Friday December 21, 2012

With each day we get closer to the end of the year, and to the proverbial fiscal cliff, Washington seems to be inching closer to an agreement that will avoid what many analysts say will spell economic disaster for the United States. Democrats have expressed a willingness to cut back on some entitlement programs, while Republicans for the first time are giving ground on the issue of raising taxes.

However, the devil, as they say, is in the details. Political ideologies still remain deeply entrenched as both sides refuse to give up too much ground while demanding that the other side give more.

The latest sticking point is the Plan B proposal put forth by Republicans, which calls for increasing taxes on those making over $1 million but renewing tax cuts for the rest of us. That’s in stark contrast to previous refusals by the GOP to agree to any tax increase whatsoever, but still far above President Obama’s campaign pledge to raise taxes on families making over $250,000.

While both sides continue to dig in their heels over this numbers game they may want to consider a recent report from Bloomberg, which outlines how the wealthiest Americans have continued to thrive through the recession and sluggish recovery while the rest of us have borne the brunt of the cost to fix the financial mess created by Wall Street machinations.

"Monetary policy has been indirectly, surreptitiously helping the top and hurting the bottom," Joseph Stiglitz, the Nobel Prize-winning Columbia University economist, told Bloomberg.

The Federal Reserve’s efforts to energize the economy since 2008 -- including securities purchases and the near-zero interest rate it charges financial firms -- have been credited with rousing the housing market from a six-year funk, lowering the jobless rate and putting more money in the pocket of both mortgage lenders and borrowers. At the same time, however, Bloomberg reports that Fed policy has been blamed for starving money-savers of income and boosting certain asset prices, widening the gap between the rich and the rest of the country.

Earnings rose 5.5 percent last year for the 1.2 million households whose incomes put them in the top 1 percent of the U.S., according to estimates from the U.S. Census Bureau. At the same time, income fell 1.7 percent for the 97 million households in the bottom 80 percent

-- those making less than $101,583.

The Fed’s mortgage-securities purchases have bolstered demand, and the possibility of profit, for fund managers. Hedge funds that handle mortgage securities have a 20 percent gain on average this year, according to data compiled by Bloomberg.

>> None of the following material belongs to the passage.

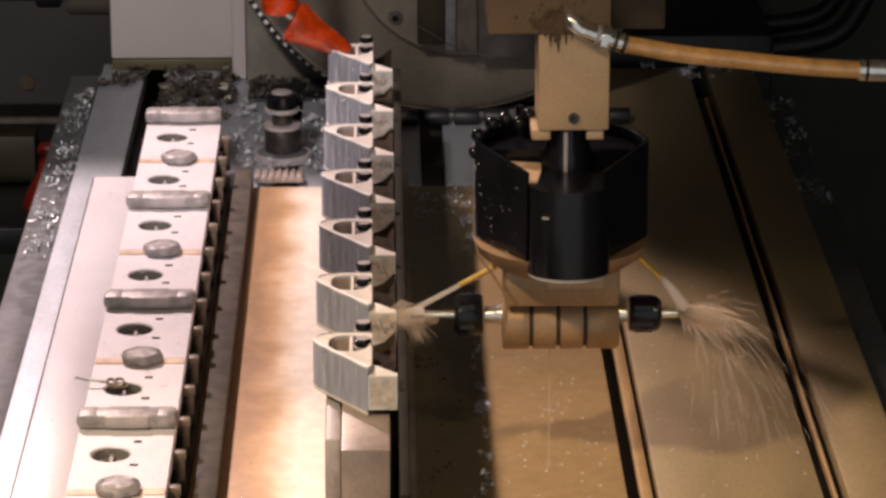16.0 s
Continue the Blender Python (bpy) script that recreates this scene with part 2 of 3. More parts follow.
def machine_table():
    t = thing("machine_table", label="ground steel machine table with long T-slots, wet with coolant", category="machine table", rides=True)
    y0, y1 = -1.15, 0.549
    edges = [-0.3446] + [v for s in SLOTS for v in s] + [0.3385]
    for i in range(0, len(edges), 2):
        a, b = edges[i], edges[i + 1]
        part("rib", box(B(), a, b, y0, 0.575 if i == 0 else y1, -0.018, 0, 0.0012), OILY if a > 0.1 else STEEL, t)
    wide = [-0.3446] + [v for a, b in SLOTS for v in (a - 0.0075, b + 0.0075)] + [0.3385]
    for i in range(0, len(wide), 2):
        part("web", box(B(), wide[i], wide[i + 1], y0, y1, -0.034, -0.0181), DARK_STEEL, t)
    part("bed", box(B(), -0.3446, 0.3385, y0, y1, -0.11, -0.0341), DARK_STEEL, t)
    part("side_gutter", box(B(), -0.3785, -0.3464, y0, 0.56, -0.06, -0.008, 0.002), LEDGE, t, "gutter ledge strewn with chips")
    part("side_gutter", box(B(), 0.3405, 0.372, y0, 0.52, -0.06, -0.02, 0.002), LEDGE, t)
    part("slot_strip", box(B(), 0.1372, 0.1458, y0, 0.50, -0.012, -0.004, 0.0008), GOLD, t)
    part("slot_strip", box(B(), 0.2792, 0.2820, y0, 0.45, -0.012, -0.004, 0.0008), GOLD, t)
    return t


machine_table()


def sub_plate():
    bm = B()
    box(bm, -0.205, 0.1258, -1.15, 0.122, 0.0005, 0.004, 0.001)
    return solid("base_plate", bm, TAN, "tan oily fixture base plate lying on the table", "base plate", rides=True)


sub_plate()


def plate_with_hole(bm, x0, x1, y0, y1, z0, z1, cx, cy, r, seg=28):
    """A rectangular plate with one round hole through it."""
    inner, outer = [], []
    for i in range(seg):
        a = 2 * math.pi * i / seg
        c, s = math.cos(a), math.sin(a)
        inner.append((cx + r * c, cy + r * s))
        k = min(((x1 if c > 0 else x0) - cx) / c if abs(c) > 1e-6 else 9, ((y1 if s > 0 else y0) - cy) / s if abs(s) > 1e-6 else 9)
        outer.append([cx + k * c, cy + k * s])
    for qx in (x0, x1):
        for qy in (y0, y1):
            best = min(range(seg), key=lambda i: (outer[i][0] - qx) ** 2 + (outer[i][1] - qy) ** 2)
            outer[best] = [qx, qy]
    c = r * 0.06
    wide = [(cx + (x - cx) * (1 + 0.06), cy + (y - cy) * (1 + 0.06)) for x, y in inner]
    rings = [[(x, y, z0) for x, y in inner], [(x, y, z1 - c) for x, y in inner], [(x, y, z1) for x, y in wide], [(x, y, z1) for x, y in outer], [(x, y, z0) for x, y in outer]]
    return loft(bm, rings, closed=True)


PITCH = 0.1333


def sleeve(bm, c, r1, r0, z0, z1, seg=32):
    """A thin upright ring."""
    ring = [(math.cos(2 * math.pi * k / seg), math.sin(2 * math.pi * k / seg)) for k in range(seg)]
    return loft(bm, [[(c[0] + r * x, c[1] + r * y, z) for x, y in ring] for r, z in ((r1, z0), (r1, z1), (r0, z1), (r0, z0))], closed=True)


def sleeve_x(bm, x0, x1, r1, r0, seg=32):
    """A thin ring lying along x."""
    ring = [(math.cos(2 * math.pi * k / seg), math.sin(2 * math.pi * k / seg)) for k in range(seg)]
    return loft(bm, [[(x, r * c, r * s) for c, s in ring] for r, x in ((r1, x0), (r1, x1), (r0, x1), (r0, x0))], closed=True)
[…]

With money gained from Fed securities purchases, investors speculated on the future prices of commodities, helping to drive up food and energy prices for consumers. Twenty-two of the 24 commodities in the S&P GSCI Commodity Spot Index have gained since the recession ended in June 2009, with only natural gas and cocoa lagging. Corn more than doubled in price even before this year’s drought sent values soaring. Heating oil is up 77 percent and wheat 58 percent. That means higher energy and food prices for consumers.

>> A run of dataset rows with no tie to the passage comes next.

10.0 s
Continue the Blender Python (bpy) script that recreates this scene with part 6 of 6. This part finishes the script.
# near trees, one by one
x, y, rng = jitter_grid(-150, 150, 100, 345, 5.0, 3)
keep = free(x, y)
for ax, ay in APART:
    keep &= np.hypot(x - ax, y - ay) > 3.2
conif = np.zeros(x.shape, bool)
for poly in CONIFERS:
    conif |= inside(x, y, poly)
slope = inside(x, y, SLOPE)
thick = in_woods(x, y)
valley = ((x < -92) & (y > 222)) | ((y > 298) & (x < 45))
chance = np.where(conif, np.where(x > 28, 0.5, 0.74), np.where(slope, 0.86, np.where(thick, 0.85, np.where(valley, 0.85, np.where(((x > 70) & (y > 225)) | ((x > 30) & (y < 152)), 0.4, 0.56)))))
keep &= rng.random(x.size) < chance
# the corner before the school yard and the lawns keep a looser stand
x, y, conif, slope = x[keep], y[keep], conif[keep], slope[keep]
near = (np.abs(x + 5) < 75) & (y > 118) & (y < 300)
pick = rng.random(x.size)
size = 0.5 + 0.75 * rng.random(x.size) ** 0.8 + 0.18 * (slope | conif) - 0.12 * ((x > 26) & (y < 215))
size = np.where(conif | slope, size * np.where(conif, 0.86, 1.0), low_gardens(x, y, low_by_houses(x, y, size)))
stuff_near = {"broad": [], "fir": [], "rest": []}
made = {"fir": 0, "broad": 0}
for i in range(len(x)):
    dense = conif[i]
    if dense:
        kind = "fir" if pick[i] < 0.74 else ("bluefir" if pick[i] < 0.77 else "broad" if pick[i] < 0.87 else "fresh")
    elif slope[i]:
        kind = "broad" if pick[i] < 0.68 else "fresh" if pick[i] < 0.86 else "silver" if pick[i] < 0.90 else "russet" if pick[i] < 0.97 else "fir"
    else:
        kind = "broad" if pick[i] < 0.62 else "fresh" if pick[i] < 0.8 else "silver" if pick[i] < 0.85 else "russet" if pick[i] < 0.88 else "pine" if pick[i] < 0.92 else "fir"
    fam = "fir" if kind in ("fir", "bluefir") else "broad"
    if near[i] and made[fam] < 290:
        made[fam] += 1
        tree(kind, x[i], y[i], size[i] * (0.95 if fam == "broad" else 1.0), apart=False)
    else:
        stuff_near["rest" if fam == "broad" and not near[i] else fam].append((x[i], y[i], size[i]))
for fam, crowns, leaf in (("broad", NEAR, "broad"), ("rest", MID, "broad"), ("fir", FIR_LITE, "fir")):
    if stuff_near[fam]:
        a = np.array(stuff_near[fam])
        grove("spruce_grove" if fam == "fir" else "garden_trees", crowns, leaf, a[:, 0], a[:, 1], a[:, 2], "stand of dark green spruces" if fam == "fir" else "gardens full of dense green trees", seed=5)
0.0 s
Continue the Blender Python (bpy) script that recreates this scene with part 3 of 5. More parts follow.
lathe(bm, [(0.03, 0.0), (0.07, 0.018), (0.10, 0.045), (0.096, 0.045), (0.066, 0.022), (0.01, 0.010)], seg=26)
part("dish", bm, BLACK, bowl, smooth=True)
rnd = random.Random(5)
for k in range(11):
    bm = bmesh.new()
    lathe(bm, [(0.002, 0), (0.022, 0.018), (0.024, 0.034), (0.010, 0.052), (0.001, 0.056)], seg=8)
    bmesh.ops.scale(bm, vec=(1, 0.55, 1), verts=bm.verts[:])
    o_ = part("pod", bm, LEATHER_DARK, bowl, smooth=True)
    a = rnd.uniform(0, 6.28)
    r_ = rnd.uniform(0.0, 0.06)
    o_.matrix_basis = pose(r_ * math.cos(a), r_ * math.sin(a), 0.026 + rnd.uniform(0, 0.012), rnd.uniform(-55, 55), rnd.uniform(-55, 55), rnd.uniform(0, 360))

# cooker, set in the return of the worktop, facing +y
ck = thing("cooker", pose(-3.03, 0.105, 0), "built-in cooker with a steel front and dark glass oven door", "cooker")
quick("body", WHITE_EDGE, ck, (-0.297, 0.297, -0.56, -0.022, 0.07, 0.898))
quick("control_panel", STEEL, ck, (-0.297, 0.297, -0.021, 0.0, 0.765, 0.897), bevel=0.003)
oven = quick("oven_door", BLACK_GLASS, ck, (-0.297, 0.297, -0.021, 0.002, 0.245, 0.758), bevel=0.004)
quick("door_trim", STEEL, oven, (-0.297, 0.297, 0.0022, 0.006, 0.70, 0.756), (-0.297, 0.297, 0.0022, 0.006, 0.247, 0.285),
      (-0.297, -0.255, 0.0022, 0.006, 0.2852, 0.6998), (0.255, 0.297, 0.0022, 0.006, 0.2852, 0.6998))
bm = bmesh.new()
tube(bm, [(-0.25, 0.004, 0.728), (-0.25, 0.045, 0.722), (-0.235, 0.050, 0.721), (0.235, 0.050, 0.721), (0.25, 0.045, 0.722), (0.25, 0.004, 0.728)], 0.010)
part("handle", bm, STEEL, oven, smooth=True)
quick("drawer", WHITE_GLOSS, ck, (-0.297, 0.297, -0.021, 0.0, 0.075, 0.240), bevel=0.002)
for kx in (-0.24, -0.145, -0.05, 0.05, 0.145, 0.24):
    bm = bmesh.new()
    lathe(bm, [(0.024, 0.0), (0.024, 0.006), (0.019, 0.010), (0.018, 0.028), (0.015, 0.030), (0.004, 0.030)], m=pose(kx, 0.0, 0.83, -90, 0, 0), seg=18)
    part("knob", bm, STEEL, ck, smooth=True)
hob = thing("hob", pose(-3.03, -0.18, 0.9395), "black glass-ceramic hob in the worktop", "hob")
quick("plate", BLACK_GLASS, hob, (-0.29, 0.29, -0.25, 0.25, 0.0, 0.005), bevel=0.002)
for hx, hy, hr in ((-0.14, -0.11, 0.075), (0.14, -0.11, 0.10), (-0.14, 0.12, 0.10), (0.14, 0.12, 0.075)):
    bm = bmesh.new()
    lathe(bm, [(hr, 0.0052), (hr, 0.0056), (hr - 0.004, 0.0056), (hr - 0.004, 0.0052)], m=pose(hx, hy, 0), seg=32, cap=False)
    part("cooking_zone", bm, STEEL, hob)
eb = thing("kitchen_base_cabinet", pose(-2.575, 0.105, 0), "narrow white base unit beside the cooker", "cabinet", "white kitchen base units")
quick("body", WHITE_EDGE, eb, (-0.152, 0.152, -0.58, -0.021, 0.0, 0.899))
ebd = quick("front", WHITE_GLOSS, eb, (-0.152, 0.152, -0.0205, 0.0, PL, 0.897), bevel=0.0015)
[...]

While higher commodities prices can also fuel economic growth, that effect is undercut by the fact that the U.S. is a net importer of commodities, Stiglitz said.

"It’s redistribution from consumers to owners of these resources, from a car owner to a sheik," he said. The negative consequences fall hardest on low-income people, who spend a higher percentage of their income on food and fuel than those better-off.

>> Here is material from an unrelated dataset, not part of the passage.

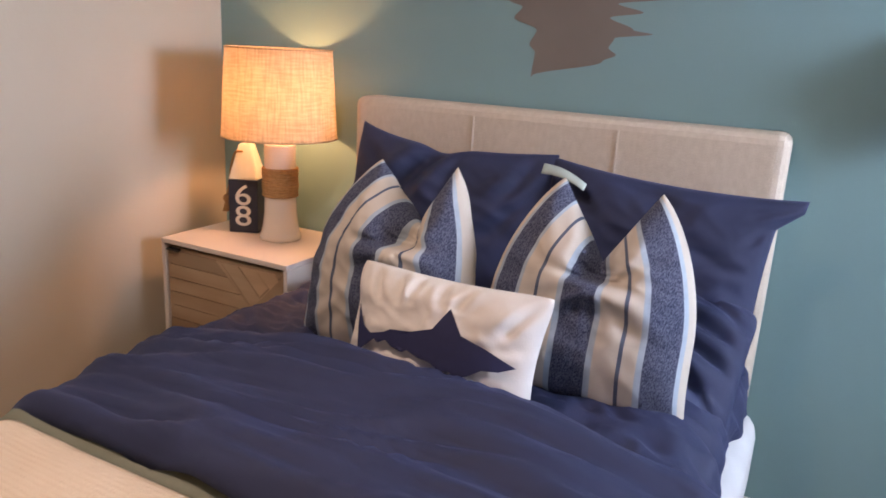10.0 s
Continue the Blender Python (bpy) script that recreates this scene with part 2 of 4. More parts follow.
DOOR = 2.05
wall("wall_hall_left", BEIGE, "warm beige painted wall with a doorway", (BX, 0.9, 0, FX, 3.472, H), (BX, 3.472, DOOR, FX, 4.298, H), (BX, 4.298, 0, FX, 6.80, H))
wall("wall_hall_right", BEIGE, "warm beige painted hall wall", (-0.125, 0.9, 0, 0.0, 5.95, H))
wall("wall_hall_back", BEIGE, "beige wall closing the hall", (-1.32, 0.8, 0, 0.0, 0.9, H))
wall("wall_landing_side", BEIGE, "beige wall of the side landing", (0.0, 5.83, 0, 1.6, 5.95, H))
wall("wall_landing_window", BEIGE, "beige landing wall with a window opening", (1.6, 5.83, 0, 1.72, 6.92, 0.8), (1.6, 5.83, 2.1, 1.72, 6.92, H),
     (1.6, 5.83, 0.8, 1.72, 6.03, 2.1), (1.6, 6.77, 0.8, 1.72, 6.92, 2.1))
wall("wall_hall_end", BEIGE, "beige hall end wall with a doorway", (-2.86, 6.80, 0, -1.06, 6.92, H), (-1.06, 6.80, DOOR, -0.22, 6.92, H), (-0.22, 6.80, 0, 1.6, 6.92, H))
wall("wall_playroom_right", GREY, "pale grey painted wall", (-0.12, 6.92, 0, 0.0, 10.15, H))
wall("wall_playroom_left", GREY, "pale grey painted wall", (-2.98, 6.96, 0, -2.86, 10.15, H))
WX0, WX1, WZ0, WZ1 = -1.95, -0.86, 0.99, 2.12
wall("wall_playroom_window", GREY, "pale grey wall with a window opening", (-2.98, 10.15, 0, 0.0, 10.30, WZ0), (-2.98, 10.15, WZ1, 0.0, 10.30, H),
     (-2.98, 10.15, WZ0, WX0, 10.30, WZ1), (WX1, 10.15, WZ0, 0.0, 10.30, WZ1))
wall("wall_teal", TEAL, "teal painted accent wall behind the bed", (-4.66, 2.3, 0, -4.54, 7.11, H))
CX = -2.80
wall("wall_south", BEIGE, "beige bedroom wall beside the closet opening", (-4.54, 2.90, 0, CX, 3.03, H), (CX, 2.90, 2.08, -1.50, 3.03, H), (-1.50, 2.90, 0, BX, 3.03, H))
wall("wall_closet", BEIGE, "beige closet walls", (CX - 0.12, 2.31, 0, CX + 0.03, 2.90, H), (CX + 0.03, 2.31, 0, BX, 2.43, H))
wall("wall_poster", BEIGE, "beige wall that carries the poster", (-3.414, 5.97, 0, BX, 6.09, H), (-3.414, 6.09, 0, -3.294, 6.96, H))
BX0, BX1, BZ0, BZ1 = -4.40, -3.52, 1.06, 2.14
wall("wall_bedroom_window", BEIGE, "beige wall with a window opening", (-4.54, 6.96, 0, -2.86, 7.11, BZ0), (-4.54, 6.96, BZ1, -2.86, 7.11, H),
     (-4.54, 6.96, BZ0, BX0, 7.11, BZ1), (BX1, 6.96, BZ0, -2.86, 7.11, BZ1))


# ---------- bed ----------
BED = thing("bed", "full-size bed with a cream upholstered headboard", "bed", -4.54, 4.49, 0)
part("headboard", box(0.005, -0.70, 0.02, 0.15, 0.695, 1.255, 0.03, 3), LINEN, BED)
part("mattress", box(0.16, -0.67, 0.22, 1.90, 0.67, 0.62, 0.06, 3), CREAM, BED)
part("base", box(0.16, -0.66, 0.036, 1.90, 0.66, 0.215, 0.01), OLIVE, BED)


def over_edge(t, edge, r, sign, flare):
    """Arc length t past the centre line: flat, a quarter round, then straight down. Returns the place, the fall and the turn."""
    a = sign * (t - (edge - sign * r))
    if a <= 0:
        return t, 0.0, 0.0
    if a < r * math.pi / 2:
        q = a / r
        return edge - sign * r + sign * r * math.sin(q), r * (1 - math.cos(q)), q
    rest = a - r * math.pi / 2
    return edge + sign * flare * 0.45 * math.sin(min(1.0, rest / 0.45) * math.pi / 2), r + rest, math.pi / 2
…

The boon for the banks rankles David A. Stockman, a former Michigan congressman and director of the U.S. Office of Management and Budget under President Ronald Reagan.

"The Federal Reserve is in the tank for Wall Street," Stockman, who headed auto-parts maker Collins & Aikman Corp., told Bloomberg. "That’s why the 1 percent are thriving on financial speculation while savers, workers and retirees are getting crushed by zero interest rates and inflationary food and energy costs. It’s damn unfair, and it doesn’t work either."

The only way to make this fair is to maintain the tax breaks aimed at the majority of Americans whose incomes have fallen and who continue to struggle to make ends meet. And yet, we still have the issue of the fiscal cliff and a clock that keep ticking closer to the deadline for action. If no agreement is reached before that deadline then taxes go up for everyone and we risk sending the economy into a tailspin.

The time for political posturing is over. At this point it seems rather petty to argue over whether taxes should go up for the top 1 percent or the top 20 percent. Let’s start with the top 1 percent so we can end the uncertainty and the anxiety that is rattling markets all over the globe.